Savings Clause. The loan agreements for the first and second lien financings had savings clauses that provided: “Each Borrower agrees if such Borrower's joint and several liability hereunder, or if any Liens securing such joint and several liability, would, but for the application of this sentence, be unenforceable under applicable law, such joint and several liability and each such Lien shall be valid and enforceable to the maximum extent that would not cause such joint and several liability or such Lien to be unenforceable under applicable law, and such joint and several liability and such Lien shall be deemed to have been automatically amended accordingly at all relevant times.” Since the subsidiaries as “Borrowers” were each jointly and severally liable for the entire $500 million of the loans, the purpose of the savings clause was to reduce the amount of that liability to a lesser amount if an obligation of a lesser amount would not be a fraudulent conveyance and would be enforceable. For example, if a subsidiary would not be insolvent if it were liable for $1 million of the loans rather than $500 million, then the amount of that subsidiary’s obligation (and the lien securing such obligation) would be reduced to $1 million.
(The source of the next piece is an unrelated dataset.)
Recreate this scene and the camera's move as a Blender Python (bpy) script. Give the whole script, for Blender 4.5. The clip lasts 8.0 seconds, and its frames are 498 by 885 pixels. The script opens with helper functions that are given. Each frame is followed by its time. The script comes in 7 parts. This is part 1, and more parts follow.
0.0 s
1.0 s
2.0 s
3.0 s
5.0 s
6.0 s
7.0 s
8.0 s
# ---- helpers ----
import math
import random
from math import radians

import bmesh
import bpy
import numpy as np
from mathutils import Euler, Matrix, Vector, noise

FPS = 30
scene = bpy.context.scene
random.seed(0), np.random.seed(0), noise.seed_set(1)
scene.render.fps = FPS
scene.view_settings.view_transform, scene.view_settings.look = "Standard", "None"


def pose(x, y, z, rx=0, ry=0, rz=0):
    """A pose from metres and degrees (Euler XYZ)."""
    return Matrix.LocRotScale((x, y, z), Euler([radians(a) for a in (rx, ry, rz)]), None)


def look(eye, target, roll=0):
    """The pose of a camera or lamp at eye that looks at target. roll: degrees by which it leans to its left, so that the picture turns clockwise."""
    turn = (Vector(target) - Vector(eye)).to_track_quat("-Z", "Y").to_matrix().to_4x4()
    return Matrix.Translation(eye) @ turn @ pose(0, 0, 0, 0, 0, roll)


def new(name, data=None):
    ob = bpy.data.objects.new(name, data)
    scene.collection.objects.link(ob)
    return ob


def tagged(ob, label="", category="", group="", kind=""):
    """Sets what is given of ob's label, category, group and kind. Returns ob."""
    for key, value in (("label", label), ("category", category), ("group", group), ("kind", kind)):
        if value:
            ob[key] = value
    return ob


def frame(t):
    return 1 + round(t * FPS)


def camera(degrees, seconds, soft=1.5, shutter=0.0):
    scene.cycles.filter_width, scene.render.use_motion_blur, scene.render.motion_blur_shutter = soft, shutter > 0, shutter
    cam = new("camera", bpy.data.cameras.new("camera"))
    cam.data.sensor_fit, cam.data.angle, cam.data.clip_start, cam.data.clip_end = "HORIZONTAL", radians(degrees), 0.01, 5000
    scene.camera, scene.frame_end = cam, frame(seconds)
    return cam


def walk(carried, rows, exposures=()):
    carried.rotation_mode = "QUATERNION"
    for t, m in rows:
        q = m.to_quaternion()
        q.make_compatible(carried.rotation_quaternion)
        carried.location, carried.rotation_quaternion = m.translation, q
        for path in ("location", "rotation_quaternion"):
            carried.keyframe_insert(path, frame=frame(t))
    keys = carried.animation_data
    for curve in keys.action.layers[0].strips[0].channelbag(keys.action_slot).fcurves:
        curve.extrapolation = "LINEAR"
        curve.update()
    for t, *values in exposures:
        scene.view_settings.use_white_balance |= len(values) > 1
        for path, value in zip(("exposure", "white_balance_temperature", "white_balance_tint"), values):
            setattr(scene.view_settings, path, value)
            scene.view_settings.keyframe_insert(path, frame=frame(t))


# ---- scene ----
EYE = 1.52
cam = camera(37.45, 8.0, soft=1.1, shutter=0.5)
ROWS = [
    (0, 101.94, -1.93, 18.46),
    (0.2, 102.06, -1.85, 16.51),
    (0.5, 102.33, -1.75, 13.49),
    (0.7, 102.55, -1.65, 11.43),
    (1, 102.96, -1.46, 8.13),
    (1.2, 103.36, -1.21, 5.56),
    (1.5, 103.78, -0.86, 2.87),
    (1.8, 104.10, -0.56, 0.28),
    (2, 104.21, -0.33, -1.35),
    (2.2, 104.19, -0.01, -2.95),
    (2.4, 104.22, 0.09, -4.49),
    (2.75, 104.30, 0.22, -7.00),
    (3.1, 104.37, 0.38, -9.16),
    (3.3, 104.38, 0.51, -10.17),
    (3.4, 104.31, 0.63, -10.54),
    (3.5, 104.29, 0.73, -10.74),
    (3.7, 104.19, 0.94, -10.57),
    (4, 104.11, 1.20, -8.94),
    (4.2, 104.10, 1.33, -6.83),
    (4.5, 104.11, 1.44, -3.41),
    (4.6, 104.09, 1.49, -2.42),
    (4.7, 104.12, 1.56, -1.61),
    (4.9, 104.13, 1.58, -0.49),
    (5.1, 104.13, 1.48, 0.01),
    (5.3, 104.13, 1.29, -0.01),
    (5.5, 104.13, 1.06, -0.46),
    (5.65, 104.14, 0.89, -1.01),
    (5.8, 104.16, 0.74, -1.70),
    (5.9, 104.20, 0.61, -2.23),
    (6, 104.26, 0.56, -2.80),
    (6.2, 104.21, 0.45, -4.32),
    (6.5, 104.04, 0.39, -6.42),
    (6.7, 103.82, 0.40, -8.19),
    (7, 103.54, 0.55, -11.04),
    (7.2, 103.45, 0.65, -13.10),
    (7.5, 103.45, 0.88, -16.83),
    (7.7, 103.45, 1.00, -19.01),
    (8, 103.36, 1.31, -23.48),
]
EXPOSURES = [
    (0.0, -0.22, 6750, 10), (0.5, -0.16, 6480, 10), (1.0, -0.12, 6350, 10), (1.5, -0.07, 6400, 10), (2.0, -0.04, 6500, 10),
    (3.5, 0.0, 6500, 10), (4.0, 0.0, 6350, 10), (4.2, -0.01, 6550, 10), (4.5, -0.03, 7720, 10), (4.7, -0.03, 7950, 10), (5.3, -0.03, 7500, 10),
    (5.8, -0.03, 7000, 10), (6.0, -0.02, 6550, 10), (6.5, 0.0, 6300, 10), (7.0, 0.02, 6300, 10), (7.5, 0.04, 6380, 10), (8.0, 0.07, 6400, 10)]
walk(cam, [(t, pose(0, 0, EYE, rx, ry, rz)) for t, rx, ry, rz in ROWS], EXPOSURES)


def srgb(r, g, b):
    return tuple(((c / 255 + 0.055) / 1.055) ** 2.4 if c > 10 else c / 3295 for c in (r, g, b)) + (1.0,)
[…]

This type of savings clause is found in many U.S. guaranties.

In a very troubling and poorly reasoned portion of the case, the court found the savings clauses in the first and second lien loan agreements to be unenforceable. The court found that the savings clauses were an impermissible evasion of the protections afforded by the Federal Bankruptcy Code, and that they were ipso facto clauses, which were invalidated under the Federal Bankruptcy Code. An ipso facto clause is a clause that deprives the debtor of a property right due to the debtor’s insolvency or financial condition. A savings clause reduces a liability and does not deprive the debtor of any right―so the court’s reasoning is questionable. In addition, the court more understandably found the legal effect of the savings clause undeterminable because the first and second lien loan agreements were signed and delivered simultaneously and both had savings clauses. The determination of the maximum enforceable liability under the first lien loan agreement depended on the maximum enforceable liability under the second lien loan agreement, and vice versa, which results in circularity. The court also reached the very questionable conclusion that each savings clause’s automatic amendment of a subsidiary’s liability was inconsistent with the provision in each loan agreement requiring amendments to be in writing.
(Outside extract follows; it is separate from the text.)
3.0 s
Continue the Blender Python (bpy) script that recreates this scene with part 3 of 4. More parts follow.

Remedies. For the reasons described above and others, the court found that the subsidiaries’ joint and several liability to the lenders and the liens granted to secure such liability to be fraudulent conveyances and ordered a series of very complex and potentially duplicative remedies. Importantly, the court did not limit itself to invalidating the subsidiaries’ joint and several liability and the liens given by the subsidiaries. Among other remedies, the court found the subsidiaries were entitled to receive costs that the subsidiaries had incurred as a result of the fraudulent conveyances, including transaction costs in connection with the closing of the loans, legal and other professional fees incurred in connection with the adversary proceedings, and the very substantial decrease in value of the pledged assets between the transaction date and the court’s decision date. The court ordered these amounts to be paid to the subsidiaries off the top from the disgorged loan proceeds, with the balance of such proceeds to be paid to the lenders.
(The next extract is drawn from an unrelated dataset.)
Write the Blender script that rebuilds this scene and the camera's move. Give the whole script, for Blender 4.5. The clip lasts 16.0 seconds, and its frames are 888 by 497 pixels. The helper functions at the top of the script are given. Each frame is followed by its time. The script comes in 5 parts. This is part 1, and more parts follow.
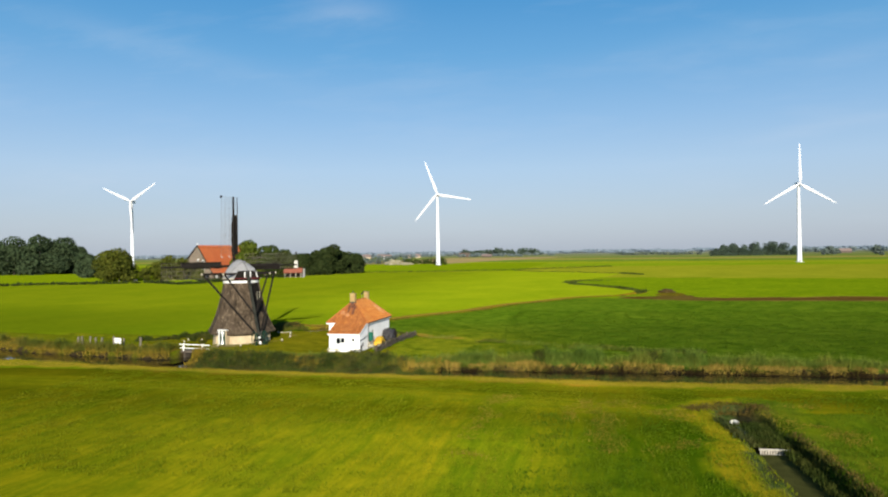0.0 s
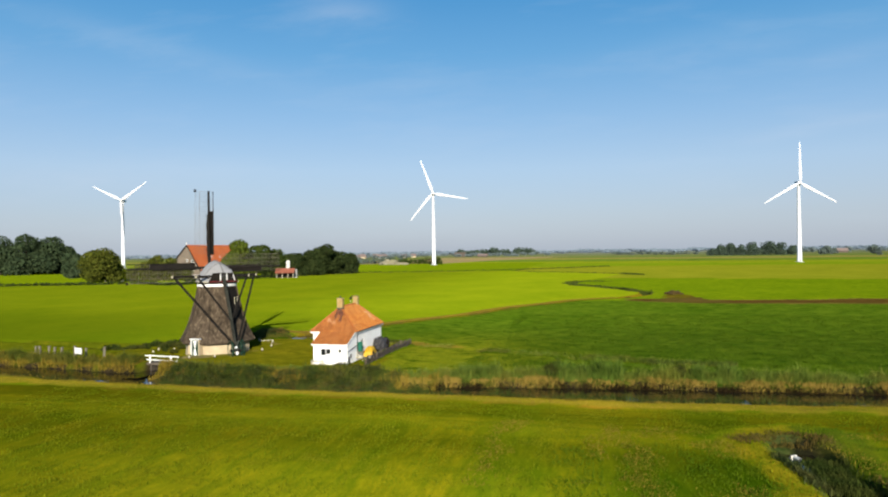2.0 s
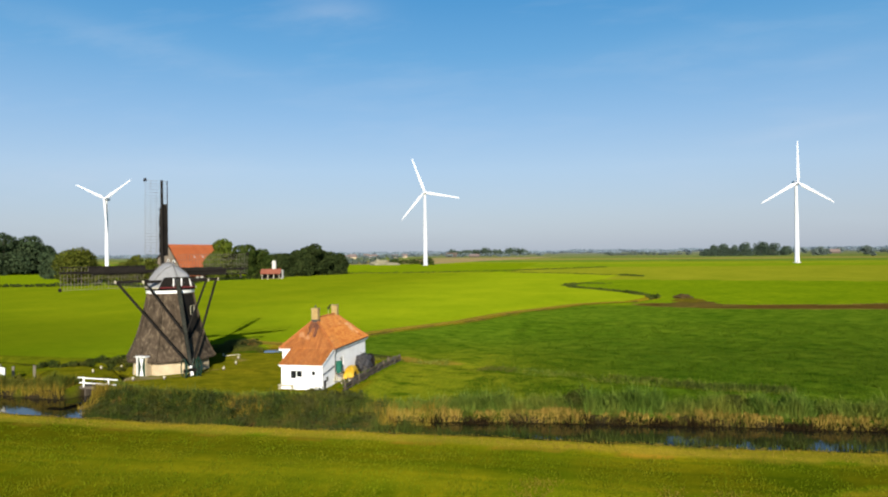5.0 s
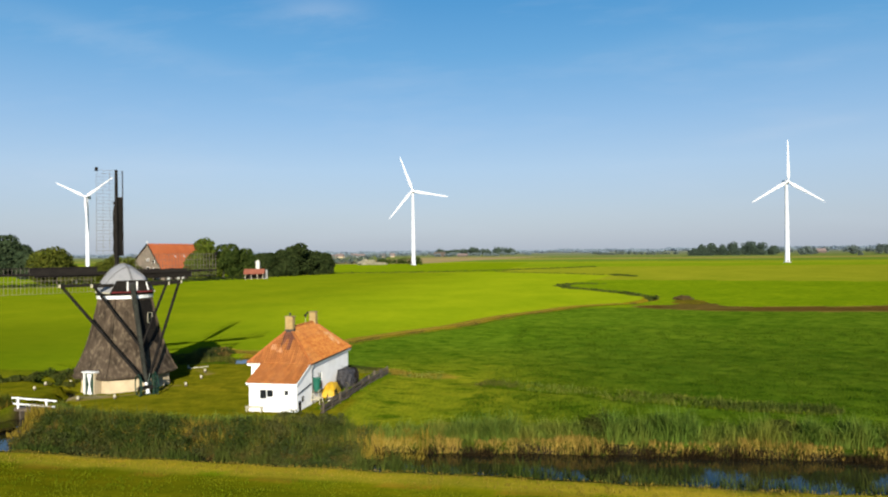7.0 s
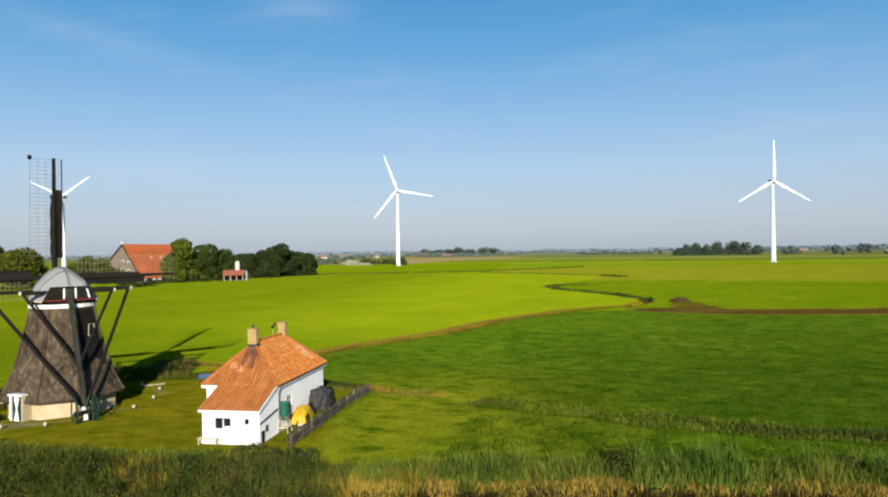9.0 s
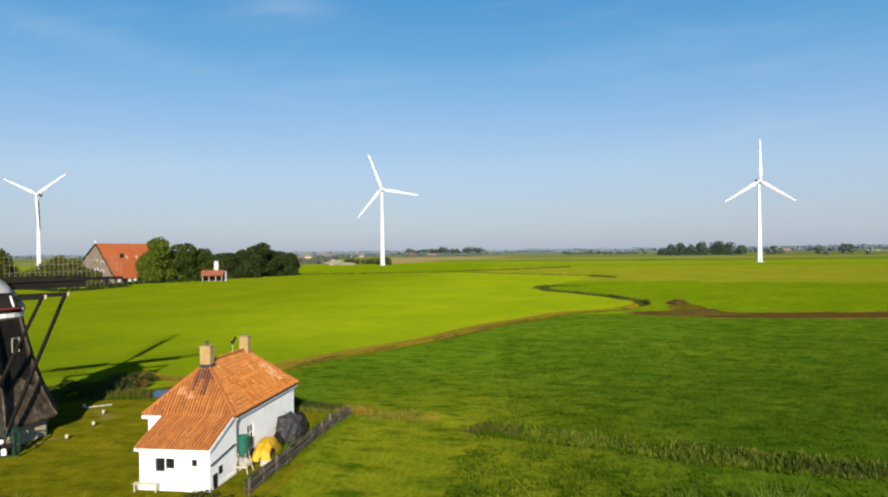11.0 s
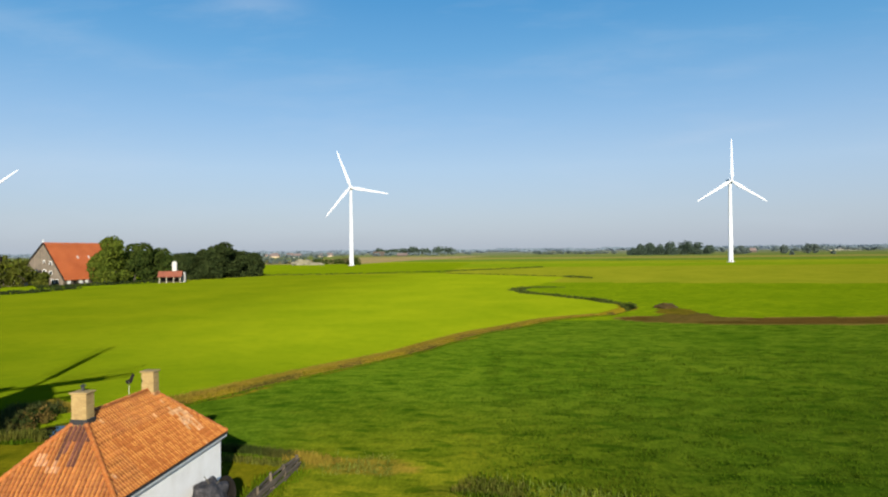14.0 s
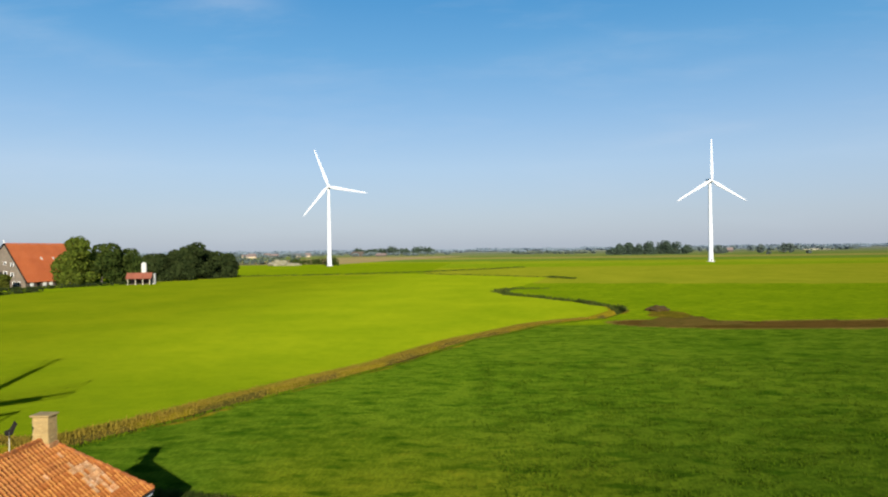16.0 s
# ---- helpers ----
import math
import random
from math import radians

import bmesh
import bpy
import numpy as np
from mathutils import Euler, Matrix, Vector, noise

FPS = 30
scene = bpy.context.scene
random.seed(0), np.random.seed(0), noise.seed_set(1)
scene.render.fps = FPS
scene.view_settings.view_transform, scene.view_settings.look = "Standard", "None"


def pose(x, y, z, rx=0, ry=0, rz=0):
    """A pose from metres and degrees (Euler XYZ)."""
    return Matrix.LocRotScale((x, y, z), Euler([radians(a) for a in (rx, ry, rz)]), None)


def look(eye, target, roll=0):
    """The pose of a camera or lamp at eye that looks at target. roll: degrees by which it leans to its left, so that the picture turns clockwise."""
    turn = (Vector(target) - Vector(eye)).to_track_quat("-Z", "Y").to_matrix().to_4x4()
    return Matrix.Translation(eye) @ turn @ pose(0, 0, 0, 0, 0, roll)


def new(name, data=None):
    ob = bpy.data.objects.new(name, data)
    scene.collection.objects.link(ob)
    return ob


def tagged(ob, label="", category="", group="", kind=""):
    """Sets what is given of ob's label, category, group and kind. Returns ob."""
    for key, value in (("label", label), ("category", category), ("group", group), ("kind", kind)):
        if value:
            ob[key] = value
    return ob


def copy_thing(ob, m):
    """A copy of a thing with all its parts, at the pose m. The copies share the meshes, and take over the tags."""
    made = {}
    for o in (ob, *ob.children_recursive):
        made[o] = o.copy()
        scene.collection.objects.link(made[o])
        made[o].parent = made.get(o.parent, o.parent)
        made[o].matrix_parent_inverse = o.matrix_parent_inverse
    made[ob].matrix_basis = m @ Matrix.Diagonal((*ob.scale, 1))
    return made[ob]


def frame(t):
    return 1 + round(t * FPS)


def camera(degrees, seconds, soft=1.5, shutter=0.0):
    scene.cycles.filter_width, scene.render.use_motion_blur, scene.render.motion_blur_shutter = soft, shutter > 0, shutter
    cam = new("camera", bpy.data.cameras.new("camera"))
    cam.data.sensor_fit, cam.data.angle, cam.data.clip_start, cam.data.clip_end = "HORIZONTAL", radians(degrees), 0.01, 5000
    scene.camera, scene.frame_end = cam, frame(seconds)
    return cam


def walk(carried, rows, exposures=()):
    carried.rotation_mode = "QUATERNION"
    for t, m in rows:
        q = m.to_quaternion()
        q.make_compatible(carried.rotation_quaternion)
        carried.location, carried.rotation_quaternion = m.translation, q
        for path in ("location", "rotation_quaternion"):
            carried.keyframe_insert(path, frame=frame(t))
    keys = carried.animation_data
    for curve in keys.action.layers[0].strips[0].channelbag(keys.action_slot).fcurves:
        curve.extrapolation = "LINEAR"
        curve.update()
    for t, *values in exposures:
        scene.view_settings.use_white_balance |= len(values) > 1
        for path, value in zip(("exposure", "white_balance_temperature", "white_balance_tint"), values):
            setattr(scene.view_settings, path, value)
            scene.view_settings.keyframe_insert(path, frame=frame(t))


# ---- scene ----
cam = camera(66.8, 16.0, soft=2.1)
PATH = [
    (0, (7.821, 1.09, 12.623), (7.376, 3.04, 12.635), -0.8),
    (0.5, (7.287, 3.373, 12.62), (6.844, 5.324, 12.632), -0.8),
    (1, (6.674, 5.663, 12.628), (6.235, 7.614, 12.64), -0.8),
    (1.5, (6.056, 7.951, 12.661), (5.621, 9.903, 12.673), -0.8),
    (2, (5.439, 10.188, 12.684), (5.007, 12.141, 12.695), -0.8),
    (2.5, (4.832, 12.444, 12.697), (4.402, 14.397, 12.708), -0.7),
    (3, (4.275, 14.637, 12.737), (3.849, 16.591, 12.748), -0.7),
    (3.5, (3.671, 16.709, 12.774), (3.248, 18.664, 12.784), -0.7),
    (4, (3.159, 18.887, 12.775), (2.74, 20.843, 12.785), -0.7),
    (6.5, (0.284, 29.526, 12.751), (-0.097, 31.489, 12.762), -0.7),
    (7, (-0.259, 31.616, 12.773), (-0.63, 33.582, 12.782), -0.7),
    (7.5, (-0.757, 33.724, 12.777), (-1.116, 35.692, 12.786), -0.7),
    (8, (-1.241, 35.778, 12.787), (-1.589, 37.747, 12.797), -0.7),
    (8.5, (-1.724, 37.775, 12.802), (-2.061, 39.746, 12.811), -0.7),
    (9, (-2.228, 39.825, 12.824), (-2.554, 41.798, 12.833), -0.8),
    (11.5, (-4.506, 49.937, 12.952), (-4.777, 51.918, 12.959), -0.7),
    (12, (-4.881, 52.005, 12.989), (-5.142, 53.988, 12.996), -0.7),
    (12.5, (-5.298, 54.03, 13.002), (-5.543, 56.015, 13.009), -0.7),
    (13, (-5.67, 55.987, 13.033), (-5.898, 57.974, 13.039), -0.7),
    (13.5, (-6.047, 57.939, 13.053), (-6.257, 59.928, 13.059), -0.7),
    (14, (-6.397, 59.912, 13.085), (-6.589, 61.903, 13.09), -0.7),
    (14.5, (-6.704, 61.899, 13.125), (-6.878, 63.891, 13.13), -0.8),
    (15, (-7.013, 63.834, 13.138), (-7.171, 65.828, 13.142), -0.8),
    (15.5, (-7.329, 65.768, 13.165), (-7.471, 67.763, 13.169), -0.8),
    (16, (-7.68, 67.829, 13.188), (-7.81, 69.825, 13.192), -0.8),
]
walk(cam, [(t, look(eye, target, roll)) for t, eye, target, roll in PATH])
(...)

The practice has frequently been for a lender to take a guaranty or security interest from a subsidiary or affiliate of the borrower for “what it is worth,” not concerning itself as to whether or not they were fraudulent conveyances, on the theory that, worst case, the lender would lose the benefit of the guaranty and security interest if they were determined to be fraudulent conveyances. Tousa may cast some doubt on that strategy because it raises the specter of a potential claim against the lender for diminution in value of the pledged assets. However, the basis for the court awarding this remedy has been questioned, and this remedy very well may not stand.

Recommendations for Canadian Lenders

In those cases where a Canadian lender is relying on guaranties (or the joint and several liability) or security interests from U.S. subsidiaries or affiliates of the borrower, a U.S. fraudulent conveyance law analysis is required to determine whether that reliance is misplaced. If the U.S. entity has not received reasonably equivalent value and is insolvent, then its guaranty and security interest may be unenforceable. Here are a few important reminders and recommendations for Canadian lenders:

  • If a guarantor is not receiving a quantifiable benefit from the financing but is receiving certain less tangible benefits, a court may very well conclude the guarantor has not received reasonably equivalent value.
  • In analyzing solvency, do not rely, or permit any expert to rely, without scrutiny on the projections and other financial information, and any underlying assumptions, that the borrower provides. In a deteriorating market, or if there is a history of poor performance, the risks are great that a determination of solvency will be questioned by a court. A solvency opinion is no magic bullet. If an expert opinion is sought, do not agree to a fee that provides a financial incentive for the expert to give an opinion of solvency.
  • In analyzing solvency and reasonably equivalent value, avoid doing so on a consolidated or common enterprise basis. The analysis should be on an entity by entity basis. There is no obvious statutory basis for such a consolidation, and there is a material risk that a court won’t respect an analysis on a common enterprise or consolidated basis.
  • When there are multiple financings each with savings clauses, a priority of closings should take place (e.g., first lien documents are executed and delivered before the second lien loan documents) to avoid the circularity that concerned the court in Tousa.
  • Avoid altogether using terms such as “amendment” in a savings clause. Such language is not needed to describe any reduction in the maximum enforceable amount that occurs under the terms of a savings clause.
  • Continue to use savings clauses in loan documents. The savings clause aspect of the opinion may very well not stand or be followed by other courts. The use of savings clauses may have to be revisited, but for now we recommend their continued use. 
  • Not all of the remedies awarded by the court in Tousa may stand or be awarded by other courts. If taking a guaranty and security interest from a subsidiary or affiliate of the borrower for “what it’s worth,” understand that Tousa suggests the potential for a claim against the lender for costs, including diminution in value of the pledged assets.